>> BEGIN THE DATA

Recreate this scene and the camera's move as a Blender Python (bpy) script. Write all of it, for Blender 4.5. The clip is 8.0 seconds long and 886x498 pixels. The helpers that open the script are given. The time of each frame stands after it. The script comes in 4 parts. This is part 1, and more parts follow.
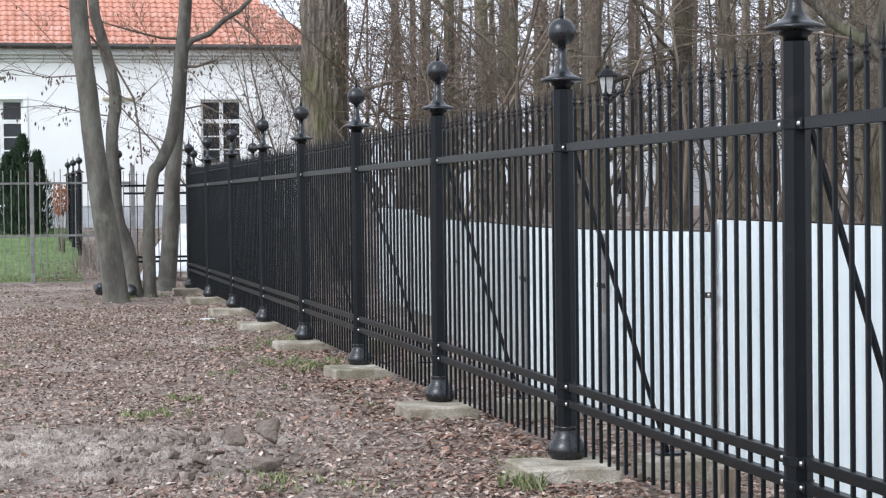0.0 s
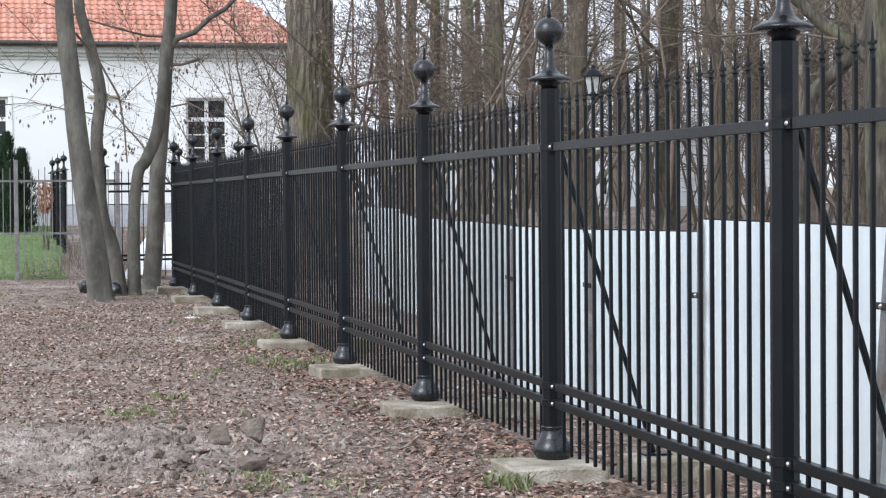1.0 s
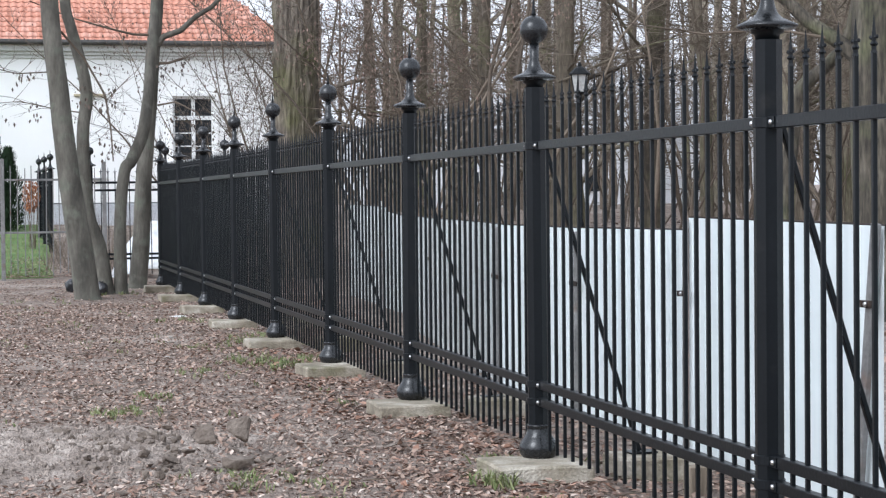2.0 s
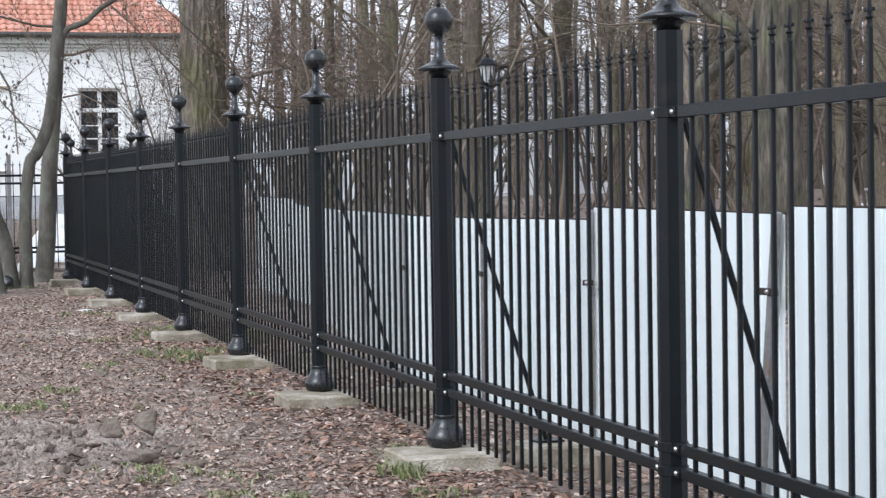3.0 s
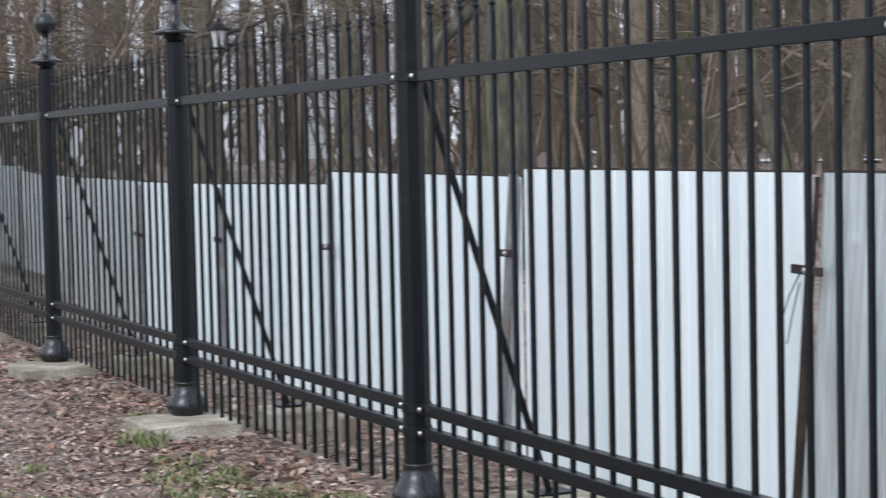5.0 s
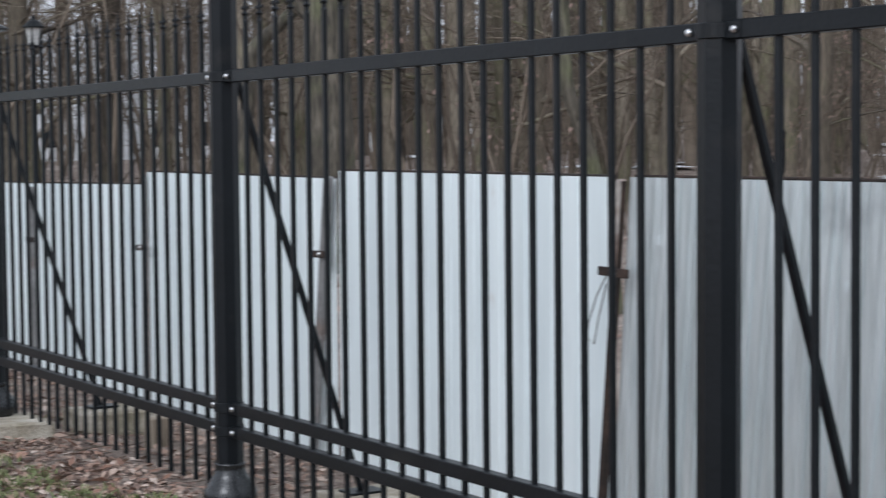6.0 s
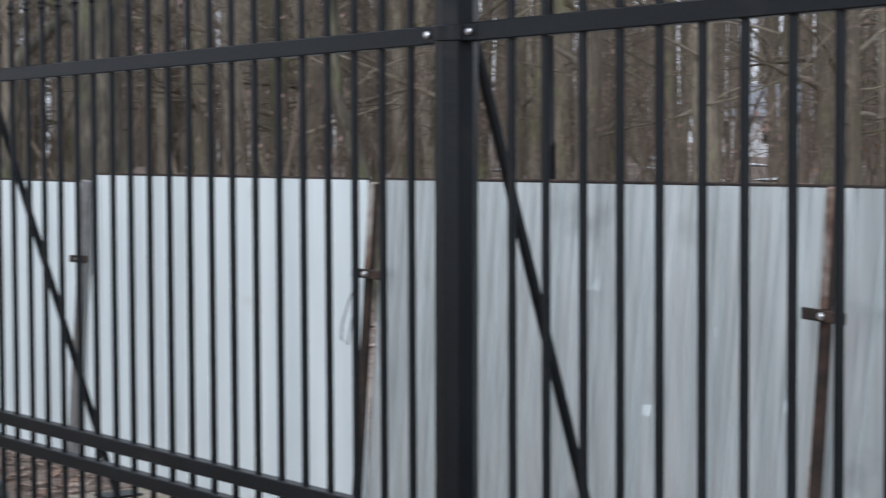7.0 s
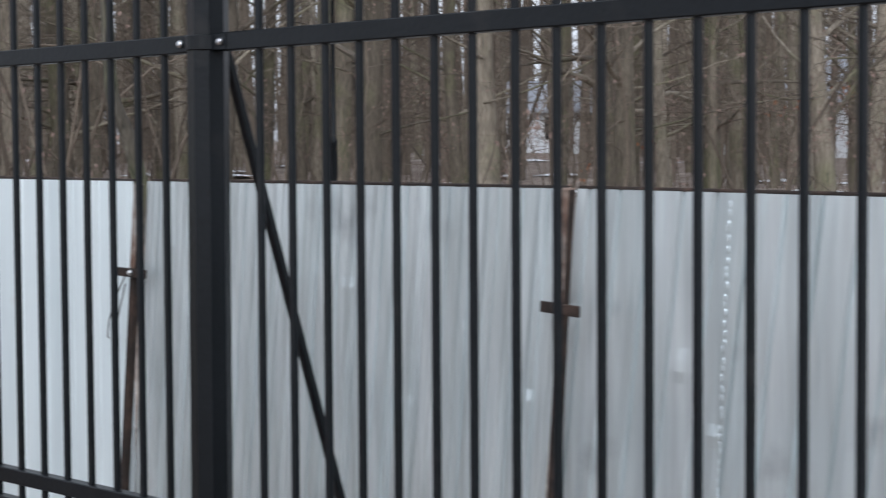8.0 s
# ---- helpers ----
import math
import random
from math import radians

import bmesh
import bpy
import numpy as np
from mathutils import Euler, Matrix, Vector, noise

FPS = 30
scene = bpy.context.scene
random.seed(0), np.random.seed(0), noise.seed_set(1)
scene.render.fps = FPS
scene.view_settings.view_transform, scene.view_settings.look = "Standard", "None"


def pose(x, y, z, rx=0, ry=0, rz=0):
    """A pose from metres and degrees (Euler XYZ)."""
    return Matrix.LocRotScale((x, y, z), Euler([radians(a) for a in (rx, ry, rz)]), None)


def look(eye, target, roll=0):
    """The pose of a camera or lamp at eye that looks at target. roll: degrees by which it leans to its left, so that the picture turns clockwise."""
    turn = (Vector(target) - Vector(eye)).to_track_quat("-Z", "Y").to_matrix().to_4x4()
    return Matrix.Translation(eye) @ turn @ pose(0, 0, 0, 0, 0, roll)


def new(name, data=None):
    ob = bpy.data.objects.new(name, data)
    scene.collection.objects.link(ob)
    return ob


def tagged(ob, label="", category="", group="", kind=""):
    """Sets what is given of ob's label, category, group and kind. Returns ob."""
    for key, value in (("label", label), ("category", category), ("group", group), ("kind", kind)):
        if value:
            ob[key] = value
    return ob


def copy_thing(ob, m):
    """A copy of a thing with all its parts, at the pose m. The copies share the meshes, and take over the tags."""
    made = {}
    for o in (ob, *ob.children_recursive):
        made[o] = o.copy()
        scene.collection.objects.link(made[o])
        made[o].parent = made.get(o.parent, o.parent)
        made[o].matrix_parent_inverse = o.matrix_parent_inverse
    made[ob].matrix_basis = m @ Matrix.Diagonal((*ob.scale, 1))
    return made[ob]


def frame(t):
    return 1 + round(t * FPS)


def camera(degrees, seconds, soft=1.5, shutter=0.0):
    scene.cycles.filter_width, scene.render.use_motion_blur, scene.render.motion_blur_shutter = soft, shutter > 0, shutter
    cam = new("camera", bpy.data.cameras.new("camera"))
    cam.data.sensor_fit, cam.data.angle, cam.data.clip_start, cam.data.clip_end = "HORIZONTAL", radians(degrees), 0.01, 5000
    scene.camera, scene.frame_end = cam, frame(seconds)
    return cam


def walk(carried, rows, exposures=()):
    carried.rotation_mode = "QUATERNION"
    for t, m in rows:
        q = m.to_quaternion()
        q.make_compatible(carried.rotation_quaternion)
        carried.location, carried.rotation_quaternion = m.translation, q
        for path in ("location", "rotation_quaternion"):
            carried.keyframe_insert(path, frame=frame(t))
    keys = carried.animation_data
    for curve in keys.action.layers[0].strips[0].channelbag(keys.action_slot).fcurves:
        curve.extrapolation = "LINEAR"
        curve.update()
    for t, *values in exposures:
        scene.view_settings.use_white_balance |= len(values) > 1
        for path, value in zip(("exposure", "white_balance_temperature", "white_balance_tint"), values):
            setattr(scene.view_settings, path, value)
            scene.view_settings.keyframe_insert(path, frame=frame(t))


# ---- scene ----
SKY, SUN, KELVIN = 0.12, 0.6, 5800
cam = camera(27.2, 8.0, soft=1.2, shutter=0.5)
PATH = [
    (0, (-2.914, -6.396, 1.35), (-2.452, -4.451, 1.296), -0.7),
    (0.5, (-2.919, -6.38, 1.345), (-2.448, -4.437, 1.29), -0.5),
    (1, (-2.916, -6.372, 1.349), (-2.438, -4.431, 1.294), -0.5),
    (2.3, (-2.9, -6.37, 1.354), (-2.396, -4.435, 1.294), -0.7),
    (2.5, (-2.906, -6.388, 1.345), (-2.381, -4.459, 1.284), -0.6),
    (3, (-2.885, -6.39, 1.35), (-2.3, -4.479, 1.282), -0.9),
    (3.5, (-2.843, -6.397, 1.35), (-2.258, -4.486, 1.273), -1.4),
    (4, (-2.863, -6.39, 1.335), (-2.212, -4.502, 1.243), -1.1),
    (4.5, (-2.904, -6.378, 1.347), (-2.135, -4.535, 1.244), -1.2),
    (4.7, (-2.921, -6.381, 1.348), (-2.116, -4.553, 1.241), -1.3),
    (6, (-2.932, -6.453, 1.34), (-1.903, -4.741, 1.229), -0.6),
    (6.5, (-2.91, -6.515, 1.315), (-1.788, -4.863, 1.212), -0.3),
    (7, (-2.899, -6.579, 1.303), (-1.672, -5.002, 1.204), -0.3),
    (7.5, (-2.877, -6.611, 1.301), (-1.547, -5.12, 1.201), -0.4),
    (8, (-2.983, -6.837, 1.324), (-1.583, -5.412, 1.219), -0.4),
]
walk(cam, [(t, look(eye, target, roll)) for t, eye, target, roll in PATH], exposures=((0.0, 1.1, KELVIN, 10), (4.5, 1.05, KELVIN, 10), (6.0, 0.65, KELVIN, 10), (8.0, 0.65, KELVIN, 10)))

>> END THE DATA
>> BEGIN THE DATA

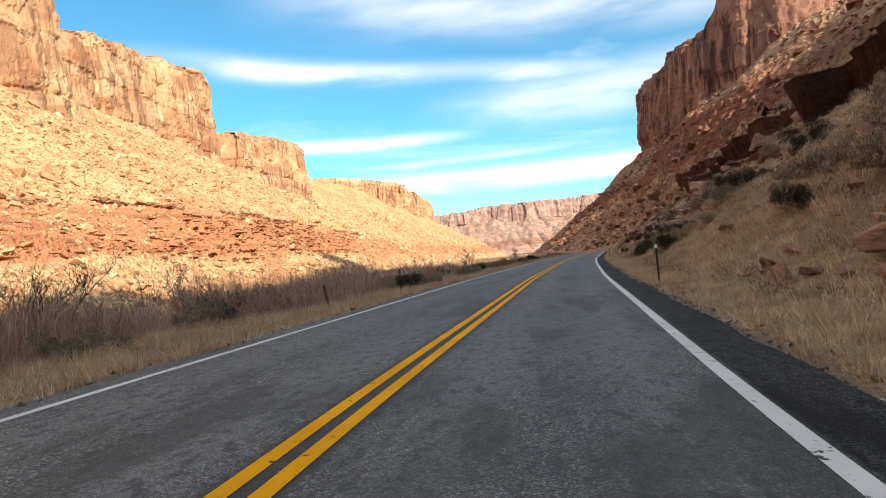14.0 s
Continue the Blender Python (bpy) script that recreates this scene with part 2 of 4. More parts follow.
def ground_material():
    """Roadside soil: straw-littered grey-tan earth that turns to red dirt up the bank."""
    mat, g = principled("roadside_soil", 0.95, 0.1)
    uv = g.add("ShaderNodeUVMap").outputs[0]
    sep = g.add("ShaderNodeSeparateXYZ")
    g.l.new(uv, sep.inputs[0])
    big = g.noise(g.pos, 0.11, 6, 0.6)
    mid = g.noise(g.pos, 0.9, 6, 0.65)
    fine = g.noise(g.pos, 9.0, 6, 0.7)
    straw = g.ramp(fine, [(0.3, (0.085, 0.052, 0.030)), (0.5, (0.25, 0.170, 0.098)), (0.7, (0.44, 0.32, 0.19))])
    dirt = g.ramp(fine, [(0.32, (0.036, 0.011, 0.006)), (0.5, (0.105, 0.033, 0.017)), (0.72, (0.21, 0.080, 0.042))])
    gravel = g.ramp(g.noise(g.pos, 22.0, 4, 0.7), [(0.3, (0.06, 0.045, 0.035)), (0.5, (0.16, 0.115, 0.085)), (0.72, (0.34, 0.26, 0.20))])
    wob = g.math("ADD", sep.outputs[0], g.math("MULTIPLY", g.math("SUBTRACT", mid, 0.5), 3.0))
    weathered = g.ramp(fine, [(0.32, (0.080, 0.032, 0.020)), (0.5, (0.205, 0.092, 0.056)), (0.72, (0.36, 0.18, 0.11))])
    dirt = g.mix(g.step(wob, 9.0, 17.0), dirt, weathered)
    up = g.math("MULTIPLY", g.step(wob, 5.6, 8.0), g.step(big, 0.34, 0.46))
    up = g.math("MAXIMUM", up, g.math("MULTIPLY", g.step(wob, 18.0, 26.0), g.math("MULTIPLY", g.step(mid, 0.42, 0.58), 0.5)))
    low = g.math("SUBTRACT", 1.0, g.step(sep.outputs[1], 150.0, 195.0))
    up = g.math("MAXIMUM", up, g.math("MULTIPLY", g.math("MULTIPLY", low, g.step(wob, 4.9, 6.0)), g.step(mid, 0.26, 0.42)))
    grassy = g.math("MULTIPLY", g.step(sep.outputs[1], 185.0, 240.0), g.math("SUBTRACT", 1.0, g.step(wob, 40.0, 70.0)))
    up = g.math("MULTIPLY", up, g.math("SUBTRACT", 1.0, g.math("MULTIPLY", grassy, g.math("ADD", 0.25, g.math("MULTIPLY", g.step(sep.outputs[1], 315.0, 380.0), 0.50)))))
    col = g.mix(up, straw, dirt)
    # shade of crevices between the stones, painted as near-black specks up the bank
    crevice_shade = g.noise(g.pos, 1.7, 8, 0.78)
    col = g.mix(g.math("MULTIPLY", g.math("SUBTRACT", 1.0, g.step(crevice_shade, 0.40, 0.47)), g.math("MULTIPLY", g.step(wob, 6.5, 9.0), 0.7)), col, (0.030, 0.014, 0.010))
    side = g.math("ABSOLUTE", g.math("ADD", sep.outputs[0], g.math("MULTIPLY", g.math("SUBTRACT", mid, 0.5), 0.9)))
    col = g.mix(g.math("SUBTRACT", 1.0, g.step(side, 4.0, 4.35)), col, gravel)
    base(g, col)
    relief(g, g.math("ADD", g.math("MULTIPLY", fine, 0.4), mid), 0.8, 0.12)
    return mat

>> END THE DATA
>> BEGIN THE DATA

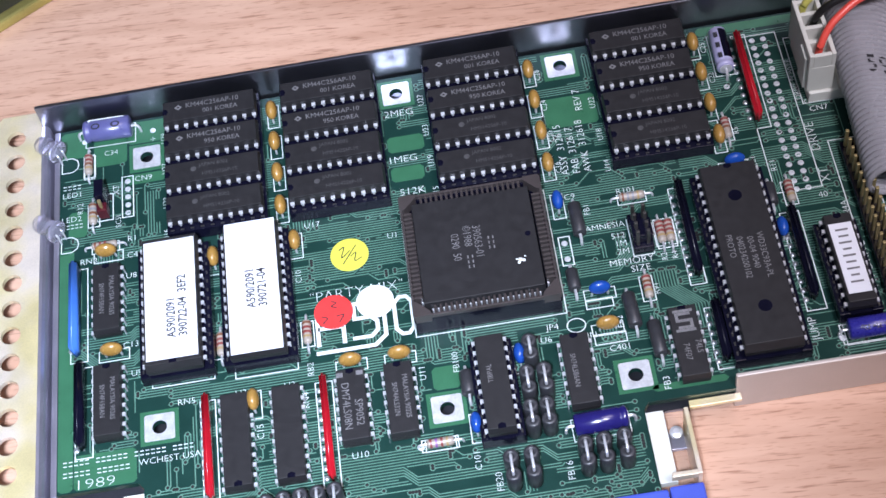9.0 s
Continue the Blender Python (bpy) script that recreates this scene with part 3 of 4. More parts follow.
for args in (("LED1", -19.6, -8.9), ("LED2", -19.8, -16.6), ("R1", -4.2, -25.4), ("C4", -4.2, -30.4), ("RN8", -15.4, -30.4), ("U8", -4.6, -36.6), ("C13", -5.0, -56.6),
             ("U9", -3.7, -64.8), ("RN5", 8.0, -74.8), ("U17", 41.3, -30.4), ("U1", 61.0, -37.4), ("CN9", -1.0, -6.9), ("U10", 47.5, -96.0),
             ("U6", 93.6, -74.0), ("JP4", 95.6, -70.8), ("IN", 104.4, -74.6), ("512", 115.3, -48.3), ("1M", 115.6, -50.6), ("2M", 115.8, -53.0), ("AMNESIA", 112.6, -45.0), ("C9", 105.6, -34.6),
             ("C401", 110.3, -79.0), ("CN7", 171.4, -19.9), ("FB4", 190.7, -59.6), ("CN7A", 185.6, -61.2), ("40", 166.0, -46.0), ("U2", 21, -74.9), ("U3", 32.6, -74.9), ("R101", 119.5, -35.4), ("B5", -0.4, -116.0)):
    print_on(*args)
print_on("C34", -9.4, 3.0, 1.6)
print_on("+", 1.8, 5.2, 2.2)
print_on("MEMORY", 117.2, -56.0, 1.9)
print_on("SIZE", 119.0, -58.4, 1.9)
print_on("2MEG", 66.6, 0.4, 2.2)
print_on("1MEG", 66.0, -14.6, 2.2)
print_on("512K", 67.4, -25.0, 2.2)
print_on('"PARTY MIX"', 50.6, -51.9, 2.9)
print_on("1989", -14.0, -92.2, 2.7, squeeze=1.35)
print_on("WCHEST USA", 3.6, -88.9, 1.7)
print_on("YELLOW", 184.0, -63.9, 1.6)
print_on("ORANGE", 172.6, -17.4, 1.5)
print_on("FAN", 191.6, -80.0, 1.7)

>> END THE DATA

| EXERCISE OBJECTIVE |
Both the line with "scene.collection.objects.link(made[o])" and the line with "for curve in" belong in the extract, along with every line between them; set down those lines exactly and only.

| RESULT FOR THIS EXERCISE |
        scene.collection.objects.link(made[o])
        made[o].parent = made.get(o.parent, o.parent)
        made[o].matrix_parent_inverse = o.matrix_parent_inverse
    made[ob].matrix_basis = m @ Matrix.Diagonal((*ob.scale, 1))
    return made[ob]


def frame(t):
    return 1 + round(t * FPS)


def camera(degrees, seconds, soft=1.5, shutter=0.0):
    scene.cycles.filter_width, scene.render.use_motion_blur, scene.render.motion_blur_shutter = soft, shutter > 0, shutter
    cam = new("camera", bpy.data.cameras.new("camera"))
    cam.data.sensor_fit, cam.data.angle, cam.data.clip_start, cam.data.clip_end = "HORIZONTAL", radians(degrees), 0.01, 5000
    scene.camera, scene.frame_end = cam, frame(seconds)
    return cam


def walk(carried, rows, exposures=()):
    carried.rotation_mode = "QUATERNION"
    for t, m in rows:
        q = m.to_quaternion()
        q.make_compatible(carried.rotation_quaternion)
        carried.location, carried.rotation_quaternion = m.translation, q
        for path in ("location", "rotation_quaternion"):
            carried.keyframe_insert(path, frame=frame(t))
    keys = carried.animation_data
    for curve in keys.action.layers[0].strips[0].channelbag(keys.action_slot).fcurves:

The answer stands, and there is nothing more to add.